Real Estate – Choosing Properties for Your Self Directed IRA

The self directed IRA offers a number of distinct tax advantages to holders. It’s an ideal method of entering the property market. You need to beware of what you can and can’t do, though. That list of prohibited transactions will soon become your best friend.
We go through how you can find a property to add to your portfolio in this article.

The Property Market

Unlike precious metals, the real estate market fluctuates radically. We’re gradually starting to leave the remnants of the massive housing bubble burst of 2008. Now is the time to start looking into using a self directed real estate IRA to enter the market and take advantage of rising housing prices.

Demand will always be high and supply will always be there. It’s just a matter of waiting for the prices to rise again, and this is happening. Whether you buy to rent or build something yourself, there’s money to be made.2  

The Mortgage Issue

2To get started, you need to understand the type of mortgages available for Self Directed IRA.  A Self Directed IRA can only get a non-recourse loan.  A non-recourse loan is one where the bank only holds the property as collateral.  The IRA holder does not sign a personal guarantee in behalf of the IRA account.

There are options where you can partner with your IRA and you assume the loan but you have to be very careful that you structure it properly.

Building a Home

This is where it really gets complicated. Don’t waste your time with this option if you don’t have a significant amount of money. You can’t use so-called sweat equity or the favors of friends and family to get the job done. This would be a breach of the account terms and conditions.

You’ll have to pay for everything to get your house built. And this will nearly always be more than simply buying a home that’s already built.

What Can You Charge?

Let’s assume you intend on renting your investment home out to people. Before you purchase anything, find out about the going rates in that area. You need to determine how much you can realistically charge before you can predict how long it will take you to start making a profit.

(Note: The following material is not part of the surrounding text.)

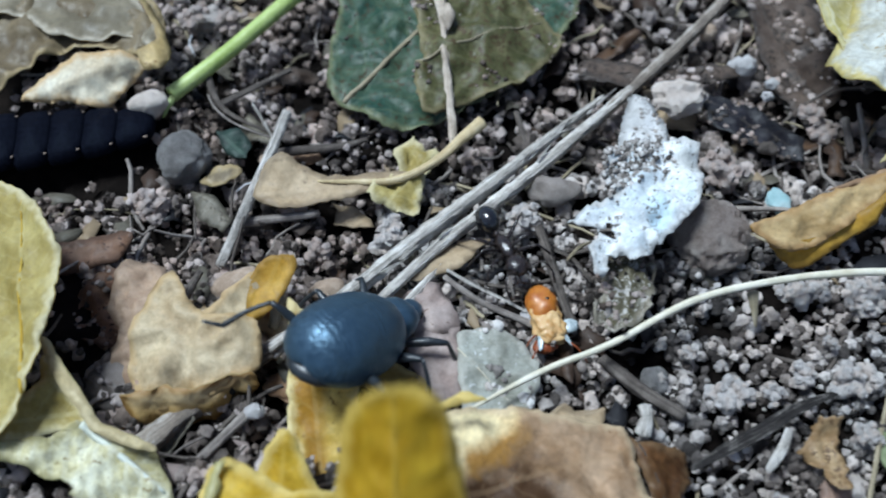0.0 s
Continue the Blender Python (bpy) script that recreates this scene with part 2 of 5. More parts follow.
LM = {
    "olive": leaf_mat("olive_grey_leaf", (0.115, 0.085, 0.05), (0.215, 0.17, 0.105), (0.3, 0.25, 0.18), spots=0.72, veins=0.1, edge=(0.42, 0.32, 0.17), rough=0.38, grain=0.25),
    "greyolive": leaf_mat("grey_olive_leaf", (0.125, 0.105, 0.07), (0.25, 0.215, 0.15), (0.25, 0.23, 0.17), spots=0.75, veins=0.1, edge=(0.52, 0.46, 0.36), rough=0.38, grain=0.25),
    "cream": leaf_mat("cream_leaf", (0.60, 0.47, 0.235), (0.77, 0.68, 0.44), (0.66, 0.54, 0.30), (0.4, 0.24, 0.08), 0.72, 0.15),
    "peach": leaf_mat("pale_peach_leaf", (0.58, 0.45, 0.28), (0.80, 0.75, 0.60), (0.62, 0.50, 0.34), (0.42, 0.26, 0.12), 0.74, 0.12, amount=0.8, edge=(0.56, 0.36, 0.16), glow=0.28),
    "tanfold": leaf_mat("tan_folded_leaf", (0.38, 0.25, 0.11), (0.60, 0.45, 0.24), (0.52, 0.38, 0.2), (0.24, 0.12, 0.04), 0.7, 0.2, edge=(0.36, 0.21, 0.09), glow=0.25, grain=0.5),
    "creamb": leaf_mat("cream_brown_leaf", (0.46, 0.33, 0.20), (0.70, 0.61, 0.43), (0.55, 0.43, 0.28), (0.2, 0.11, 0.06), 0.72, 0.2, amount=0.55, edge=(0.40, 0.23, 0.14)),
    "paper": leaf_mat("papery_cream_leaf", (0.46, 0.345, 0.205), (0.64, 0.535, 0.36), (0.50, 0.38, 0.22), (0.42, 0.25, 0.10), 0.72, 0.1, amount=0.5, edge=(0.52, 0.36, 0.18), grain=0.45, glow=0.25, stripe=(-4.6, 2.9, (0.46, 0.25, 0.06))),
    "hem": leaf_mat("orange_brown_leaf", (0.40, 0.235, 0.065), (0.56, 0.39, 0.17), (0.50, 0.33, 0.12), (0.2, 0.08, 0.02), 0.66, 0.2, edge=(0.28, 0.14, 0.035), glow=0.25, isles=((0.0, 1.7, 6.0, 2.0, 0, (0.58, 0.46, 0.28), 0.45),)),
    "ochre": leaf_mat("ochre_leaf", (0.47, 0.25, 0.03), (0.66, 0.41, 0.075), (0.62, 0.42, 0.12), (0.2, 0.09, 0.02), 0.68, 0.2, glow=0.3),
    "yellow": leaf_mat("yellow_leaf", (0.50, 0.30, 0.014), (0.68, 0.47, 0.06), (0.74, 0.58, 0.16), (0.3, 0.15, 0.02), 0.7, 0.2, glow=0.32, edge=(0.72, 0.58, 0.22)),
    "yellowpale": leaf_mat("pale_yellow_leaf", (0.50, 0.44, 0.14), (0.66, 0.62, 0.42), (0.72, 0.69, 0.50), (0.2, 0.13, 0.05), 0.66, 0.6),
    "brown": leaf_mat("brown_leaf", (0.35, 0.20, 0.105), (0.50, 0.335, 0.215), (0.47, 0.31, 0.18), (0.16, 0.08, 0.045), 0.68, 0.15),
    "russet": leaf_mat("russet_leaf", (0.045, 0.018, 0.006), (0.125, 0.056, 0.02), (0.16, 0.085, 0.036), (0.07, 0.03, 0.012), 0.62, 0.3, edge=(0.17, 0.10, 0.05), grain=0.7, glow=0.2),
    # first isle: brown stain with the shade below the cream ridge painted in
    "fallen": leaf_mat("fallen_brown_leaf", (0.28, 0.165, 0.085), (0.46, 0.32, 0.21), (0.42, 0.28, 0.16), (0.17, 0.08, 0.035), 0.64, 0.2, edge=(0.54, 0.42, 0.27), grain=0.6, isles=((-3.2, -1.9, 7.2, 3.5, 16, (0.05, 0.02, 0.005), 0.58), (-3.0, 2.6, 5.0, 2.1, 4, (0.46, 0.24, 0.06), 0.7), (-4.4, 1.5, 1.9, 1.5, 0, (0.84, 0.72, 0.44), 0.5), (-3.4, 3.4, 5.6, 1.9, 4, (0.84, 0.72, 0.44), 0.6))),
    "darkbrown": leaf_mat("dark_brown_leaf", (0.048, 0.024, 0.013), (0.105, 0.057, 0.031), (0.13, 0.075, 0.042), (0.04, 0.022, 0.015), 0.62, 0.4),
    "green": leaf_mat("dark_green_leaf", (0.018, 0.056, 0.040), (0.065, 0.105, 0.068), (0.12, 0.15, 0.085), (0.05, 0.035, 0.018), 0.56, 0.45, 0.4, 2.6, glow=0.06, edge=(0.16, 0.17, 0.09), grain=0.75),
    "greenolive": leaf_mat("olive_green_leaf", (0.034, 0.040, 0.012), (0.12, 0.115, 0.055), (0.15, 0.14, 0.075), (0.06, 0.035, 0.018), 0.55, 0.45, 0.42, 2.8, glow=0.06, edge=(0.20, 0.17, 0.09), grain=0.75),
    "white": leaf_mat("bleached_leaf", (0.50, 0.59, 0.65), (0.82, 0.86, 0.89), (0.68, 0.67, 0.64), (0.10, 0.085, 0.07), 0.575, 0.0, edge=(0.46, 0.45, 0.43), grain=0.55, isles=((0.6, -1.2, 2.0, 1.3, 30, (0.56, 0.72, 0.82), 0.4), (5.2, -1.0, 1.3, 1.5, 0, (0.62, 0.64, 0.63), 0.4))),
    "whitegrey": leaf_mat("bleached_grey_leaf", (0.46, 0.46, 0.45), (0.74, 0.75, 0.76), (0.6, 0.59, 0.56), (0.14, 0.11, 0.09), 0.57, 0.1),
    "greyclear": leaf_mat("grey_green_leaf", (0.17, 0.165, 0.13), (0.36, 0.38, 0.345), (0.40, 0.39, 0.33), (0.58, 0.60, 0.60), 0.61, 0.3, 0.33, amount=0.7, edge=(0.42, 0.41, 0.36), grain=0.6),
    "mustardbrown": leaf_mat("brownish_mustard_leaf", (0.26, 0.16, 0.035), (0.40, 0.28, 0.085), (0.44, 0.31, 0.12), (0.12, 0.06, 0.02), 0.62, 0.25, edge=(0.46, 0.34, 0.14)),
    "greydirt": leaf_mat("dirty_grey_leaf", (0.115, 0.10, 0.07), (0.28, 0.255, 0.205), (0.34, 0.31, 0.24), (0.07, 0.055, 0.04), 0.55, 0.4),
    "pink": leaf_mat("pinkish_leaf", (0.30, 0.225, 0.20), (0.44, 0.365, 0.34), (0.42, 0.33, 0.29), (0.14, 0.08, 0.06), 0.62, 0.3),
    "whiteyellow": leaf_mat("white_yellow_leaf", (0.34, 0.31, 0.22), (0.60, 0.63, 0.60), (0.42, 0.37, 0.24), (0.30, 0.22, 0.11), 0.60, 0.45, amount=0.6, edge=(0.58, 0.47, 0.14), spacing=2.6, grain=0.55),
    "lowleaf": leaf_mat("veined_yellow_leaf", (0.47, 0.41, 0.17), (0.70, 0.70, 0.54), (0.76, 0.79, 0.74), (0.22, 0.15, 0.05), 0.63, 0.25, 0.33, spacing=1.1, line=0.17, grain=0.6),
    "duskbrown": leaf_mat("dusk_brown_leaf", (0.045, 0.031, 0.024), (0.125, 0.093, 0.075), (0.12, 0.09, 0.07), (0.025, 0.02, 0.017), 0.56, 0.3),
    "tanyellow": leaf_mat("tan_yellow_leaf", (0.46, 0.33, 0.14), (0.60, 0.47, 0.24), (0.58, 0.44, 0.22), (0.2, 0.1, 0.04), 0.62, 0.35),
    "pinkbrown": leaf_mat("pink_brown_leaf", (0.27, 0.17, 0.125), (0.44, 0.315, 0.25), (0.36, 0.24, 0.18), (0.12, 0.06, 0.04), 0.66, 0.2),
    "tanbrown": leaf_mat("tan_brown_leaf", (0.33, 0.22, 0.15), (0.50, 0.375, 0.275), (0.42, 0.30, 0.21), (0.14, 0.07, 0.05), 0.68, 0.2),
    "oliveclear": leaf_mat("olive_glassy_leaf", (0.055, 0.05, 0.028), (0.16, 0.145, 0.10), (0.22, 0.2, 0.15), (0.48, 0.46, 0.43), 0.545, 0.2, 0.3, edge=(0.26, 0.23, 0.18), grain=0.8),
    "rust": leaf_mat("rust_brown_leaf", (0.11, 0.055, 0.032), (0.26, 0.15, 0.10), (0.2, 0.12, 0.08), (0.04, 0.02, 0.015), 0.6, 0.2),
    "mustard": leaf_mat("mustard_leaf", (0.42, 0.235, 0.010), (0.58, 0.38, 0.03), (0.64, 0.46, 0.09), (0.3, 0.14, 0.02), 0.7, 0.2, glow=0.32, edge=(0.66, 0.48, 0.12)),
    "tongue": leaf_mat("torn_yellow_leaf", (0.46, 0.28, 0.03), (0.70, 0.54, 0.17), (0.76, 0.64, 0.30), (0.16, 0.07, 0.015), 0.62, 0.12, edge=(0.72, 0.62, 0.34), spacing=1.6, stripe=(0.4, 1.2, (0.33, 0.16, 0.016)), glow=0.25, line=0.1),
    "dullyellow": leaf_mat("dull_yellow_leaf", (0.29, 0.22, 0.06), (0.42, 0.35, 0.135), (0.56, 0.49, 0.25), (0.2, 0.13, 0.04), 0.66, 0.3, edge=(0.62, 0.56, 0.36)),
    "olivestrip": leaf_mat("olive_brown_strip", (0.16, 0.13, 0.05), (0.31, 0.26, 0.12), (0.4, 0.34, 0.18), (0.1, 0.07, 0.03), 0.66, 0.3, edge=(0.42, 0.36, 0.2)),
    "black": leaf_mat("blackened_leaf", (0.008, 0.008, 0.011), (0.022, 0.021, 0.028), (0.04, 0.036, 0.036), (0.01, 0.01, 0.01), 0.64, 0.4, 0.4),
    "tan": leaf_mat("tan_leaf", (0.36, 0.26, 0.155), (0.54, 0.42, 0.28), (0.5, 0.38, 0.25), (0.14, 0.08, 0.05), 0.64, 0.4),
    "scrap": leaf_mat("torn_tan_scrap", (0.26, 0.17, 0.085), (0.46, 0.34, 0.20), (0.42, 0.31, 0.19), (0.09, 0.05, 0.03), 0.56, 0.3, edge=(0.22, 0.13, 0.06), grain=0.8, line=0.1),
    "seedling": leaf_mat("seedling_green", (0.22, 0.28, 0.125), (0.43, 0.47, 0.32), (0.46, 0.52, 0.32), (0.1, 0.18, 0.05), 0.8, 0.3, 0.4),
    "darkgreen2": leaf_mat("small_green", (0.014, 0.036, 0.028), (0.036, 0.078, 0.060), (0.09, 0.15, 0.11), (0.02, 0.03, 0.02), 0.7, 0.4),
}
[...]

The same thing applies to homes you intend on simply selling to someone else. Get an idea for pricing trends in the local area. If they’re on the up, it might be a good idea to purchase the home. If prices are fluctuating, and there are economic problems, stay away from it.

Many Small or One Big?

The debate over whether yourself directed IRA should contain lots of small properties or a single large property has many convincing arguments. In general, you should treat your investments as you would the stock market.

Diversify your market portfolio. One big property is always a risk because there’s no defense if the price crashes or it’s affected by some sort of natural disaster.

Yes, having more properties might mean more time spent managing them, but you can outsource this work. There’s nothing with contracting all the maintenance work out to a management company. As long as the company isn’t related to any branch of your family, there’s nothing stopping you from doing this.

Check with Your Custodian

Whenever you make a purchase or make a transaction of any kind, talk to your custodian. They’ll be able to check if you’re remaining within the rules. Get into the habit of doing this and you’ll never have to deal with the wrath of the IRS.